How do you like your Jesus?
Do you prefer Him in a church setting with your favorite worship songs and the typical liturgy you would find in any given church on any given Sunday? Is He easier to encounter in an "Americanized" setting with all the trappings of our culture's religious tradition? Perhaps we feel most comfortable with Jesus when He makes an appearance in our coffee shops wearing skinny-jeans and TOMS. Regardless of how your culture encounters God or worships Him, nearly every Christian culture feels as though they have the edge on what Biblical Christianity is supposed to look like, the style of preaching that pleases God, and even the worship music that God prefers.
Lines are being drawn and people are taking sides.
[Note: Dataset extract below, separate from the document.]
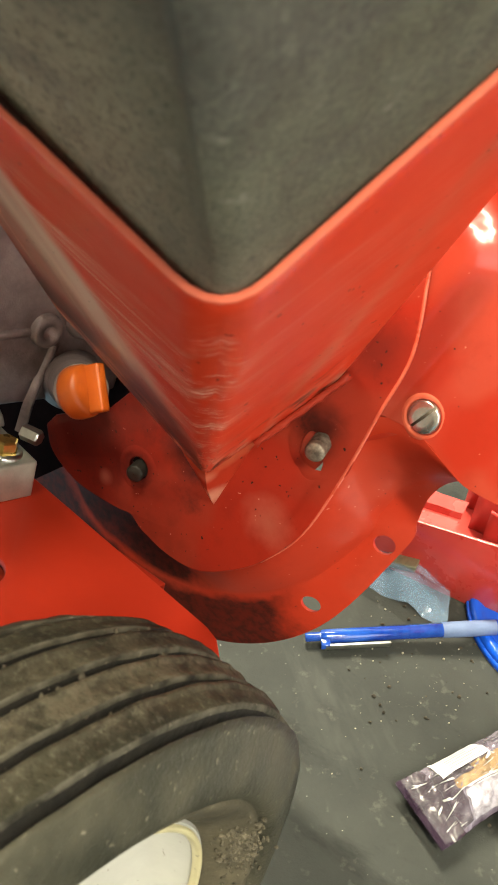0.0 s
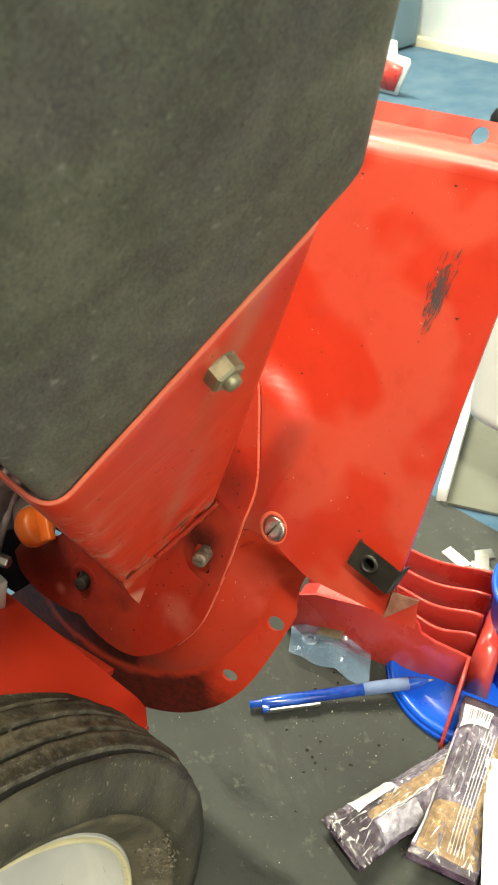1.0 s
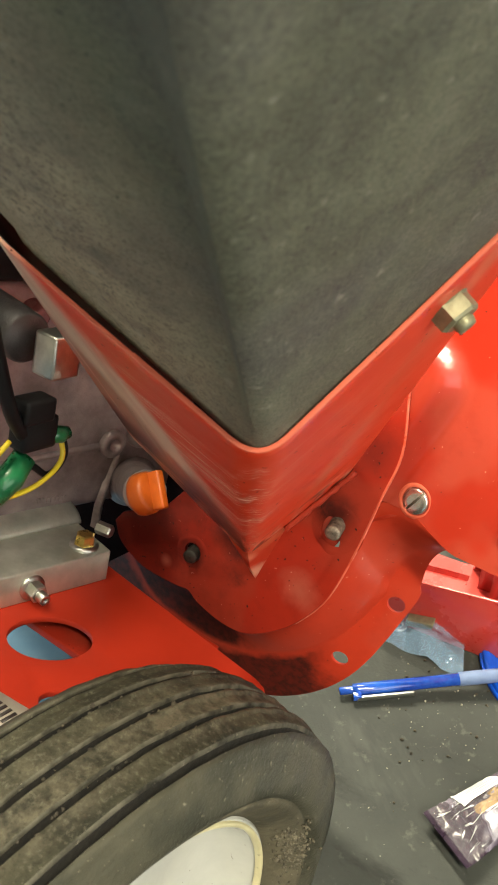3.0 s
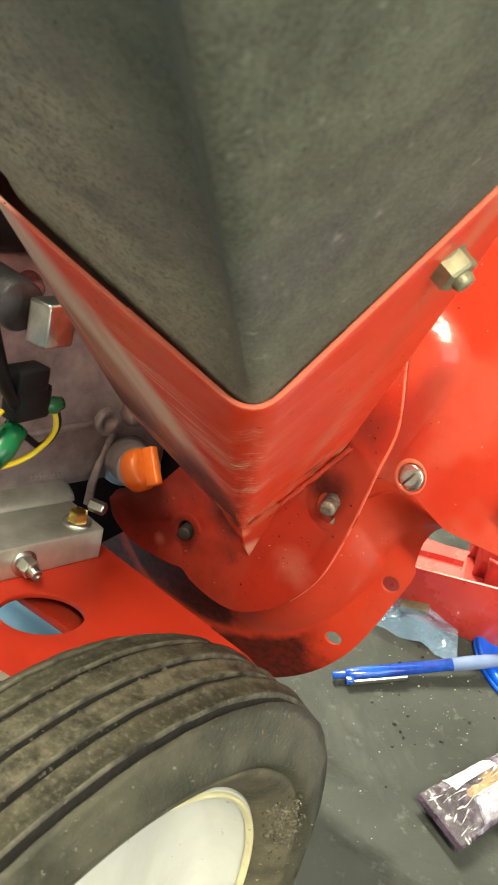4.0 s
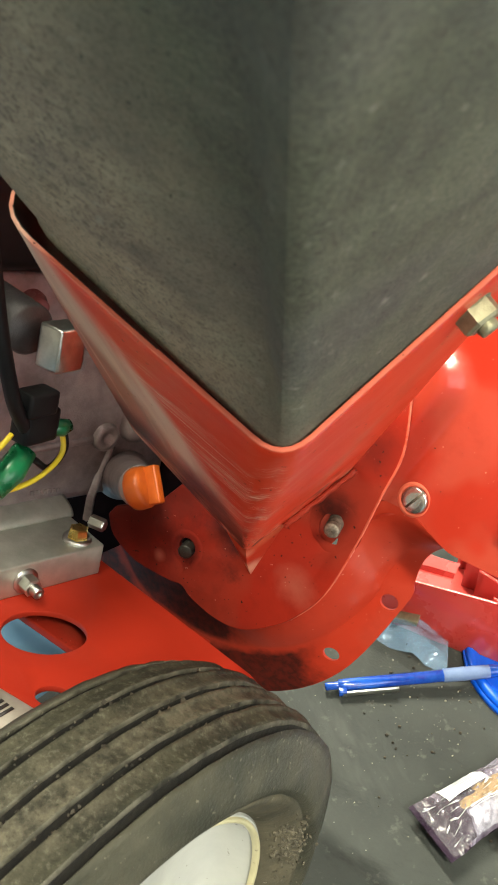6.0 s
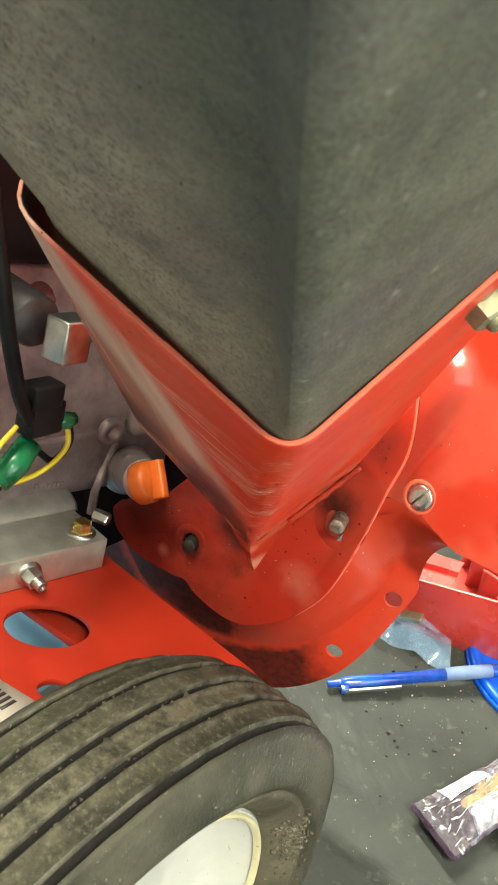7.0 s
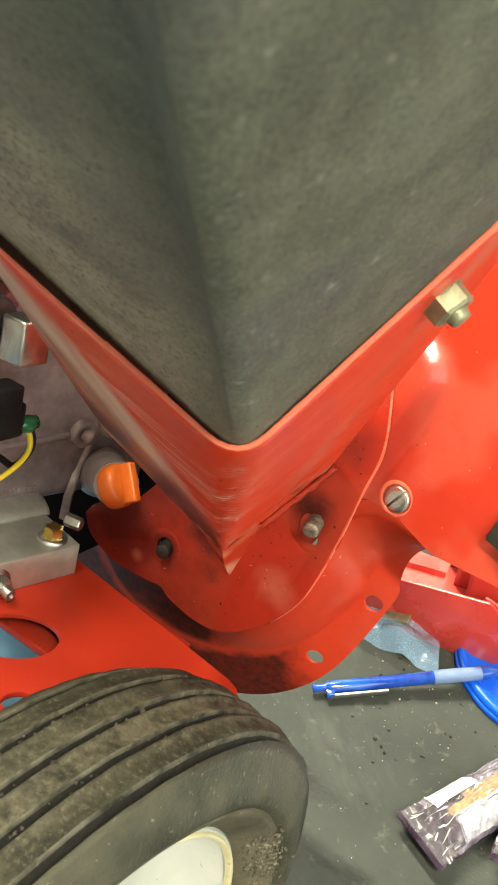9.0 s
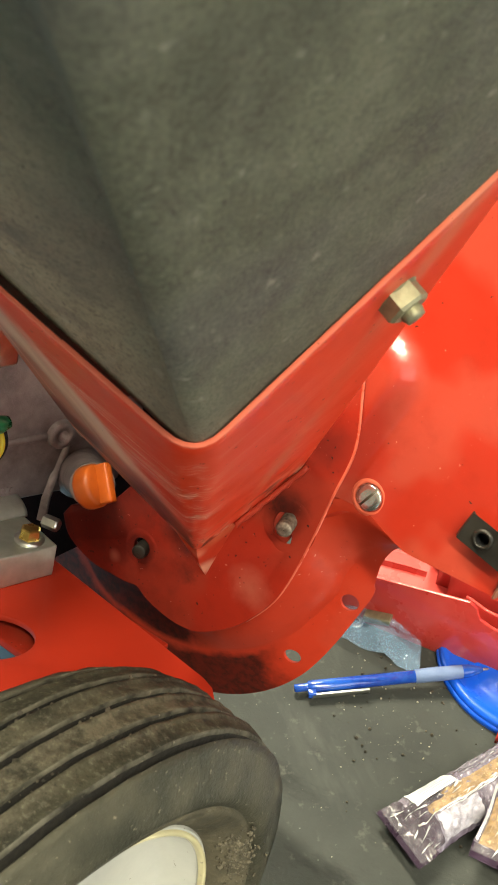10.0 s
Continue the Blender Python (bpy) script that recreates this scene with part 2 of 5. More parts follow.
    col = mix(t, band(t, along, 0.992, 1.0, 0.0, 0.5), col, (0.68, 0.27, 0.18))
    sp = tex(t, "ShaderNodeTexNoise", 300.0, 2.0)
    col = mix(t, band(t, sp.outputs[0], 0.72, 0.75), col, (0.03, 0.012, 0.01))
    t.links.new(col, p.inputs["Base Color"])
    t.links.new(band(t, big.outputs[0], 0.4, 0.65, 0.32, 0.46), p.inputs["Roughness"])
    p.inputs["Specular IOR Level"].default_value = 0.14
    p.inputs["Coat Weight"].default_value = 0.10
    p.inputs["Coat Roughness"].default_value = 0.22
    bump(t, p, big.outputs[0], 0.05, 0.001)
    return m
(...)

As leaders, (and by leaders I mean anyone who has spiritual influence in the life of another), we must understand that we are living in a time where absolutely everything about God, our faith, and the Church is being questioned. This time, however, the questions aren't coming from an unbelieving world, but by God's very own people. Questions are being asked about whether or not a style of church service is pleasing to God. Everything is being called out; from calling synthesized worship music "demonic" to calling acoustic worship hymns "antiquated." We have pastors calling out pastors and churches calling out churches...
...but we would be foolish to think this hasn't happened before.
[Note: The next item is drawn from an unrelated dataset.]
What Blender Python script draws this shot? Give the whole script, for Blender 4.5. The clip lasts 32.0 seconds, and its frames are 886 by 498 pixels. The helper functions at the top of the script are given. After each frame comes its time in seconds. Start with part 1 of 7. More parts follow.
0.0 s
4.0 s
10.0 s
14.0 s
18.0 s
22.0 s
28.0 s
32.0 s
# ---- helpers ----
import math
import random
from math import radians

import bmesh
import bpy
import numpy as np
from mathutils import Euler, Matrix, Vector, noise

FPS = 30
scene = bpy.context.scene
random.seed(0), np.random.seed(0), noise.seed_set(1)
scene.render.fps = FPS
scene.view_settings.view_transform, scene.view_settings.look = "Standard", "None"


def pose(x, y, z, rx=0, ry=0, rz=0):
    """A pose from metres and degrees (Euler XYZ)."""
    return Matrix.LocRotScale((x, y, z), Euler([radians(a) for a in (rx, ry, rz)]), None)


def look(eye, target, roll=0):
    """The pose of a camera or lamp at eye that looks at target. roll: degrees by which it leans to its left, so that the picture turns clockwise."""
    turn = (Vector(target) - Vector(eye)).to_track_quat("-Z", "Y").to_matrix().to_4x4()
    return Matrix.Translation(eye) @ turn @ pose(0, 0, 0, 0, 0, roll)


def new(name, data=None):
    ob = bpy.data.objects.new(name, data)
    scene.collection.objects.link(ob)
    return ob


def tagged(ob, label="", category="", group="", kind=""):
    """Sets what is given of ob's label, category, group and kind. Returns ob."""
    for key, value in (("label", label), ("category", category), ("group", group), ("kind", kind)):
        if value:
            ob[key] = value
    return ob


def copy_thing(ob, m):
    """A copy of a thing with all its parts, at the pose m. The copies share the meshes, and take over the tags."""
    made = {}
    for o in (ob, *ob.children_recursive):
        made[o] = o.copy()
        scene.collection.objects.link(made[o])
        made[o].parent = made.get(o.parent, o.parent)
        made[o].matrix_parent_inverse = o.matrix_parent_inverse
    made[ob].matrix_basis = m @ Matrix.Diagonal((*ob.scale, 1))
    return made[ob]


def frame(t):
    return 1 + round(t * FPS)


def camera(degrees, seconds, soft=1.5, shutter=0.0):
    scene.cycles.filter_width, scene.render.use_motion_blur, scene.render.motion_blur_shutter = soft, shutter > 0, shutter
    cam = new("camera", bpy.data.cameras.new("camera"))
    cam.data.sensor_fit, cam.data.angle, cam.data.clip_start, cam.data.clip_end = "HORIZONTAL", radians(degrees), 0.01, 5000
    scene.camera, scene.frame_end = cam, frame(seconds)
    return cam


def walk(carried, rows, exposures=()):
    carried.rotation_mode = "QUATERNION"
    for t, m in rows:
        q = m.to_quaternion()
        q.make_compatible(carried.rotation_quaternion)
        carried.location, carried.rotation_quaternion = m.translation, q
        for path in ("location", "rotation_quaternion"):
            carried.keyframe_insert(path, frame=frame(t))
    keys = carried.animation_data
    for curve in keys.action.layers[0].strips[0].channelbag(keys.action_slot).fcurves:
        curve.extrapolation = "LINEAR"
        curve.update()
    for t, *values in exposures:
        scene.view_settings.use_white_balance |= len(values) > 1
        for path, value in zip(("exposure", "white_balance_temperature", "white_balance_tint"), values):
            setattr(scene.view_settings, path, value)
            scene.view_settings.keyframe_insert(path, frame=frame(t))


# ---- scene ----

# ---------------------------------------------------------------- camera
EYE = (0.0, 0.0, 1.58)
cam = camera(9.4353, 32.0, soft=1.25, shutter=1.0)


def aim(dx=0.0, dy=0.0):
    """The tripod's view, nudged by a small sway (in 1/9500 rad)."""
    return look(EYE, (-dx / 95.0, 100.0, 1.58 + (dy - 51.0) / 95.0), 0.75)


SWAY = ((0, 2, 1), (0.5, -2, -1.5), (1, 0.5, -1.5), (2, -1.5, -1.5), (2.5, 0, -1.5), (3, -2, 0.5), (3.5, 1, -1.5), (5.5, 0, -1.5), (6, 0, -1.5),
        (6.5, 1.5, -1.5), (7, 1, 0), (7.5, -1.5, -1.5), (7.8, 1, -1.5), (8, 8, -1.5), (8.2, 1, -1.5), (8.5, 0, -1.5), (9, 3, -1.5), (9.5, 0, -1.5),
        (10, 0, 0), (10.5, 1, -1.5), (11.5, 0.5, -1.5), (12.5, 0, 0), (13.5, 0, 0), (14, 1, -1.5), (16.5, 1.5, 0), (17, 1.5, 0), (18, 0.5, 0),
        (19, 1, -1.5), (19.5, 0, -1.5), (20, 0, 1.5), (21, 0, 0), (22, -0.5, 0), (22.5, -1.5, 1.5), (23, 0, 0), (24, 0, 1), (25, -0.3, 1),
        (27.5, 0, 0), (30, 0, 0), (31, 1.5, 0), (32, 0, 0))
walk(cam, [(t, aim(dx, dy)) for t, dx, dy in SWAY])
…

This battle has been fought within the body of Christ for years. In fact, it's as old as the very beginnings of the Church itself. I wonder if the Church "monday-morning-quarterbacked" Paul when he took the cultural/relational stance with reaching people and said that he "becomes all things to all people so that he may win them to Christ."
That had to be a little messy.
So what do we do? Pick our favorite side? Draw our own line in the sand? Build our ministries into monuments of our personal conviction as opposed to a reflection of Jesus? I hope not. In fact, I don't believe the answer is in being the loudest in this argument or even proving who is right and who is wrong. The answer is found in what our walk with God looks like when we aren't in the pulpit, blogging behind a keyboard, or leading a small group. It's who we are when it's just us meeting with God in the wild.
Now before you dismiss my question as an attempt to call people to some bohemian-style of Christianity, please allow me to paint a picture of what I mean. Say you were born on a desert island, away from world and "Christian culture." You don't have the latest fashion trends to say that you're relevant. There is no weekly service to "plug into." There isn't even a style of music you can listen to to make you "feel closer to God."
You are, in essence, a cultureless Christian.
Then suddenly, one day, Jesus reveals Himself to you in person, hands you a Bible, and says, "Follow me." How, then, would you go about worshiping Him, or praying to Him, or even singing songs of praise to Him? Furthermore, what steps would you take to ensure that your relationship with Him grew on a daily basis? There would be no precedent set that tells you how to pursue God, no liturgy, and no culture based on Christian tradition.
How would you know God in the wild?
For many of us, this is a scary thought. It's scary because the majority of Christians are more in love with a Christian culture as opposed to the Christ of their culture. If many Believers were on that desert island left only with the Word of God and the clothes on their back, they wouldn't know how to encounter their Creator without a preacher or a Christian radio station telling them how to do so.
I'm not saying that you need to leave your churches, sew together fig leaves for your clothes, and live in the woods behind your house. Not at all. On the contrary, I'm challenging us as followers of Jesus Christ to get to know our God on a relational level before we get to know Him on a religious level. Allow that relationship to determine the culture of your life and not what the latest article of RELEVANT magazine says it should be. If this can occur personally, then I believe we would corporately see our churches transformed into a hospital for sinners as opposed to a nursing home for the egos of its saints. This would, in turn, cause Christianity in our community to become contagious and not commonplace.
This may seem radical, and even risky, for many of us, but as Judah Smith puts it, "A man with a Savior does not play it safe."